The German-Russian relationship, a mainstay of Europe’s post-Cold War stability, has frayed dangerously. With politics adversarial and history divisive, the 70th anniversary of the end of World War II has led to controversies, with a number of politicians in Poland, the Baltic states and Ukraine seeking to minimize the Soviet Union’s contribution to the defeat of Nazism, or accusing the Soviets of crimes to exonerate those who sided with Hitler against Stalin.
Thus, as a result of the Ukraine conflict, the gulf between Russia and the EU is wide, deep and growing. The Russian government does not expect the lifting of EU sanctions for a long time and, even then, it is hard to expect business as before.
Putin’s idea of a “greater Europe from Dublin to Vladivostok,” which he was seeking to sell to the European, particularly German business community, only five years ago, is being replaced by the reality of Russia’s increasing closeness to China and the rise of what can be called a “greater Asia from Shanghai to St Petersburg.” When Putin reviews the Victory Day military parade on May 9, his most honored guest would be Chinese President Xi Jinping (習近平), with US President Barack Obama and most other Western leaders boycotting the celebration.
De facto expelled from the G8, in confrontation with the US and with its European option closed, Russia is not isolated elsewhere. Apart from China, it is trying to expand ties with India, which is also joining the Shanghai Co-operation Organization (SCO) this year.
When Putin hosts the summit of BRICS nations — Brazil, Russia, India, China and South Africa — and the SCO in Ufa, Russia, in July, he would be in the chair of the two most prominent clubs of the non-Western world. Thanks to China’s economic and financial might, and Russia’s international experience, these clubs have a potential for evolving into serious organizations capable of providing a measure of financial and political leadership.
It is not all symbolism. In a dramatic move, Russia has dropped Gazprom’s pet project, the South Stream, in favor of a gas pipeline running through Turkey to meet the EU on the Greek border. Turkey, a NATO member and US ally, is strengthening economic links with Russia.
So is, albeit more quietly, South Korea, another key US ally. Nor has Japanese Prime Minister Shinzo Abe given up on his vision of a normalized and economically vibrant relationship with Russia.
In the Middle East, Russia has intensified its outreach to Iran and Egypt, while keeping active relations with Israel and courting Saudi Arabia, not to count its involvement in Syria, of course. From Latin America to Southeast Asia to Pakistan, Russia has been looking for customers for its newly revived defense industry.

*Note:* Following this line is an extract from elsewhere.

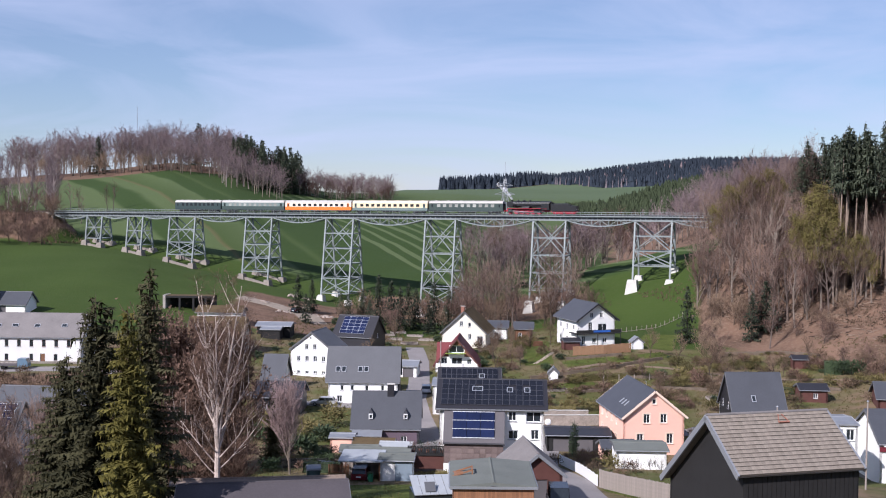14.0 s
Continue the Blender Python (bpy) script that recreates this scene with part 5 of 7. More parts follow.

Ukraine is not the center of the geopolitical universe, nor is Russia central to the future of the globe. Yet, Ukraine and the global crisis over it point to the start of a new period in world politics.
Great powers — Russia overtly, China covertly — are challenging the US-dominated order. Nationalism, on the rise in places from Turkey to India to Japan, leads to a further erosion of that order. Attempts to degrade and destroy the Islamic State group, formerly known as the Islamic State of Iraq and the Levant, have yielded only partial, reversible results.
Having lost Russia as a partner and gained Ukraine as a new responsibility, Europe is uncertain about what to do. Germany has provided a modicum of diplomatic leadership to the EU as a whole, but the larger issue of strategic goals and how to achieve them has not been properly addressed.
Europe, an island of stability and peace for the past quarter-century, is rejoining the world.
Dmitri Trenin is director of the Carnegie Moscow Center.